>> BEGIN DATASET EXCERPT

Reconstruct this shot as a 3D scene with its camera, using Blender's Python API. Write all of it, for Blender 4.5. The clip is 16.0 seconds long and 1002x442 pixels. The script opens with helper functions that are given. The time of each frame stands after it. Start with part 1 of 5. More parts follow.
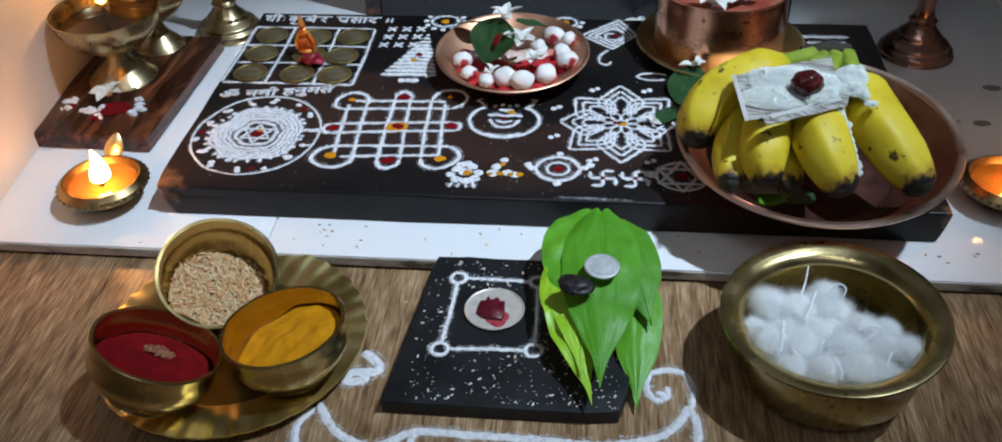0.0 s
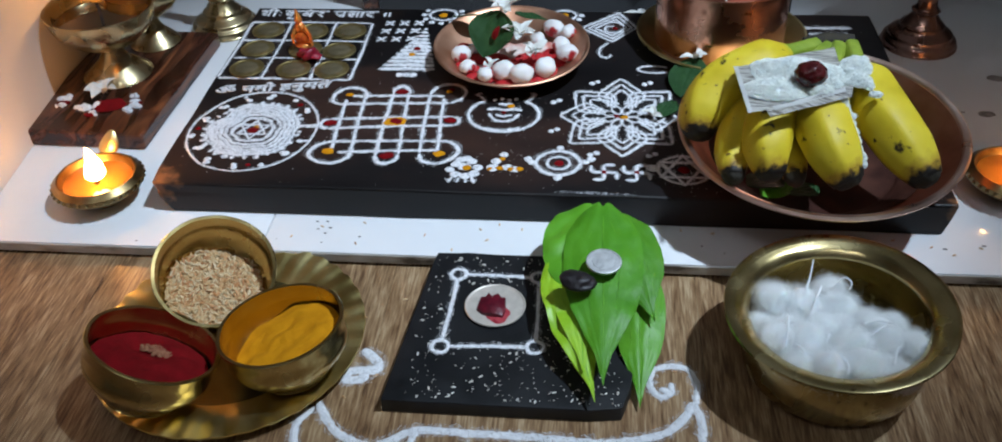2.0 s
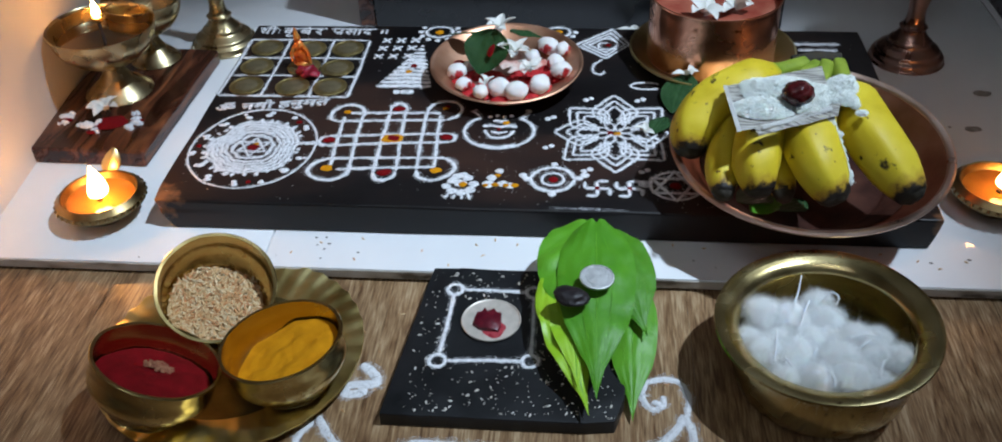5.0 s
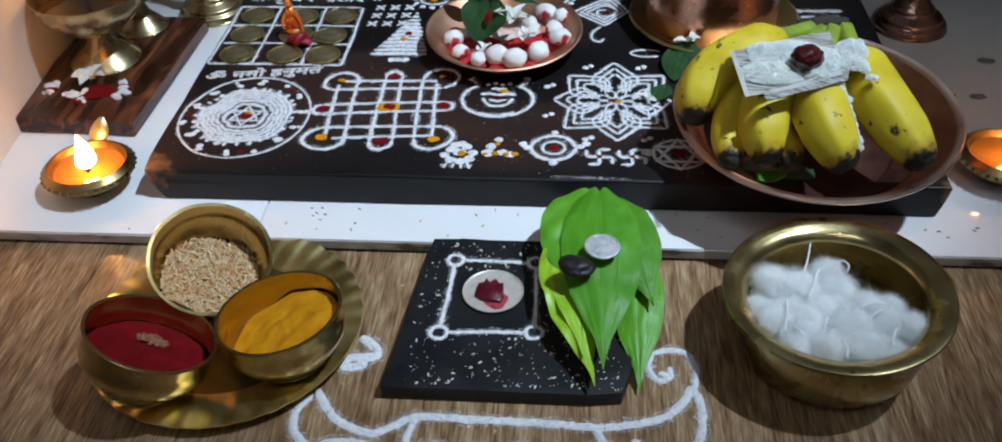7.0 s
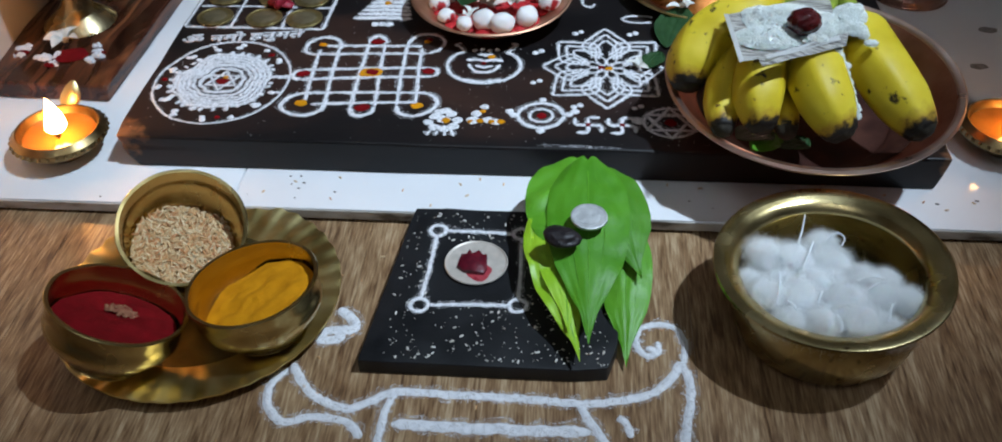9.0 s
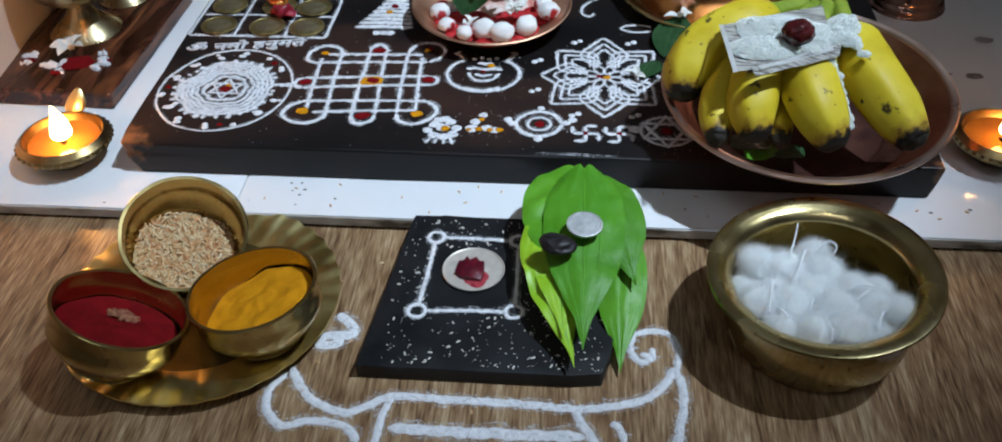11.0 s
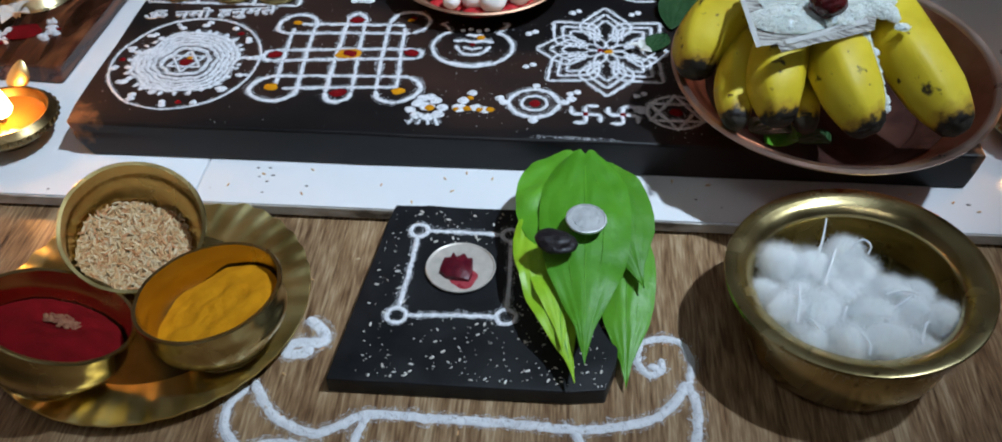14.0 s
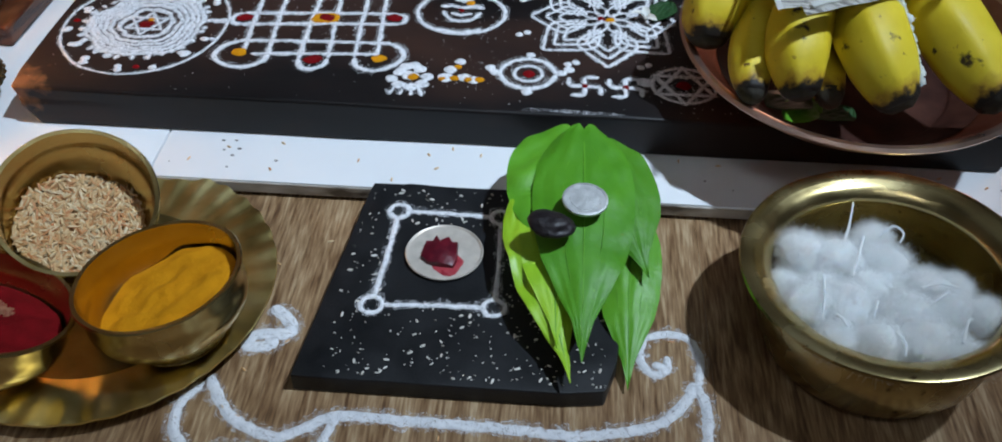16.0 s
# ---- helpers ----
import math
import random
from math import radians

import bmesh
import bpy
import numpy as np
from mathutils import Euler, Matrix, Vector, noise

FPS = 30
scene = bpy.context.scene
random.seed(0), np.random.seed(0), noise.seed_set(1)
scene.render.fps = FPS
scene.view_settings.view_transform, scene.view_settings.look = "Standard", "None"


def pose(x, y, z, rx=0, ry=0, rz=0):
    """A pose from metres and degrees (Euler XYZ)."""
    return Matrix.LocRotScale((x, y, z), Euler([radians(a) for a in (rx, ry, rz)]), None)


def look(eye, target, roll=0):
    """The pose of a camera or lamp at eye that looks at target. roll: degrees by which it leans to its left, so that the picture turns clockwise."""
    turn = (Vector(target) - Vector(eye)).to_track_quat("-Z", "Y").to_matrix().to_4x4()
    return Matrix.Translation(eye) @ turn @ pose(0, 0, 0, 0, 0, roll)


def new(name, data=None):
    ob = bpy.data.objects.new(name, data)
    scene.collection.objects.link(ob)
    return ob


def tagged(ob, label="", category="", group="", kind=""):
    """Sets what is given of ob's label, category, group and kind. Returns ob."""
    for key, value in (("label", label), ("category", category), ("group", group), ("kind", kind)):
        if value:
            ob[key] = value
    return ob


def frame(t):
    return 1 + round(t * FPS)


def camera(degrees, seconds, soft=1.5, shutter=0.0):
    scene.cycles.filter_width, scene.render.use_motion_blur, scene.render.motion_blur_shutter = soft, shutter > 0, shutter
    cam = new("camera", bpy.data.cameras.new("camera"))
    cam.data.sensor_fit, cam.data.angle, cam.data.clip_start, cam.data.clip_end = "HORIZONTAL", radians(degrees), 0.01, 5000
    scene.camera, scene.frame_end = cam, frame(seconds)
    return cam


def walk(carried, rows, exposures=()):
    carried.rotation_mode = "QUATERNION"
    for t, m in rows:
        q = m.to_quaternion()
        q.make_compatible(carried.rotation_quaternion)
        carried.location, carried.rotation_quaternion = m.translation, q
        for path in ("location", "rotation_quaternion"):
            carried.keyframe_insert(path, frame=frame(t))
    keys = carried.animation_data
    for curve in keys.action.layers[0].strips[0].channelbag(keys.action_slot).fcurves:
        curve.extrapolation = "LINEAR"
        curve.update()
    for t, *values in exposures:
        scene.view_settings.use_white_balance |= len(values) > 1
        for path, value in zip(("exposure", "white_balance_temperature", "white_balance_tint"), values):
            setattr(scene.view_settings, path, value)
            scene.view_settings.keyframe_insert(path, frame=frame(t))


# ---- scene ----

>> END DATASET EXCERPT

§ **PROBLEM TO WORK ON**:
Restate the data above exactly, stripping out each image.

§ **SOLUTION FOR THIS TASK**:
Reconstruct this shot as a 3D scene with its camera, using Blender's Python API. Write all of it, for Blender 4.5. The clip is 16.0 seconds long and 1002x442 pixels. The script opens with helper functions that are given. The time of each frame stands after it. Start with part 1 of 5. More parts follow.
0.0 s
2.0 s
5.0 s
7.0 s
9.0 s
11.0 s
14.0 s
16.0 s
# ---- helpers ----
import math
import random
from math import radians

import bmesh
import bpy
import numpy as np
from mathutils import Euler, Matrix, Vector, noise

FPS = 30
scene = bpy.context.scene
random.seed(0), np.random.seed(0), noise.seed_set(1)
scene.render.fps = FPS
scene.view_settings.view_transform, scene.view_settings.look = "Standard", "None"


def pose(x, y, z, rx=0, ry=0, rz=0):
    """A pose from metres and degrees (Euler XYZ)."""
    return Matrix.LocRotScale((x, y, z), Euler([radians(a) for a in (rx, ry, rz)]), None)


def look(eye, target, roll=0):
    """The pose of a camera or lamp at eye that looks at target. roll: degrees by which it leans to its left, so that the picture turns clockwise."""
    turn = (Vector(target) - Vector(eye)).to_track_quat("-Z", "Y").to_matrix().to_4x4()
    return Matrix.Translation(eye) @ turn @ pose(0, 0, 0, 0, 0, roll)


def new(name, data=None):
    ob = bpy.data.objects.new(name, data)
    scene.collection.objects.link(ob)
    return ob


def tagged(ob, label="", category="", group="", kind=""):
    """Sets what is given of ob's label, category, group and kind. Returns ob."""
    for key, value in (("label", label), ("category", category), ("group", group), ("kind", kind)):
        if value:
            ob[key] = value
    return ob


def frame(t):
    return 1 + round(t * FPS)


def camera(degrees, seconds, soft=1.5, shutter=0.0):
    scene.cycles.filter_width, scene.render.use_motion_blur, scene.render.motion_blur_shutter = soft, shutter > 0, shutter
    cam = new("camera", bpy.data.cameras.new("camera"))
    cam.data.sensor_fit, cam.data.angle, cam.data.clip_start, cam.data.clip_end = "HORIZONTAL", radians(degrees), 0.01, 5000
    scene.camera, scene.frame_end = cam, frame(seconds)
    return cam


def walk(carried, rows, exposures=()):
    carried.rotation_mode = "QUATERNION"
    for t, m in rows:
        q = m.to_quaternion()
        q.make_compatible(carried.rotation_quaternion)
        carried.location, carried.rotation_quaternion = m.translation, q
        for path in ("location", "rotation_quaternion"):
            carried.keyframe_insert(path, frame=frame(t))
    keys = carried.animation_data
    for curve in keys.action.layers[0].strips[0].channelbag(keys.action_slot).fcurves:
        curve.extrapolation = "LINEAR"
        curve.update()
    for t, *values in exposures:
        scene.view_settings.use_white_balance |= len(values) > 1
        for path, value in zip(("exposure", "white_balance_temperature", "white_balance_tint"), values):
            setattr(scene.view_settings, path, value)
            scene.view_settings.keyframe_insert(path, frame=frame(t))


# ---- scene ----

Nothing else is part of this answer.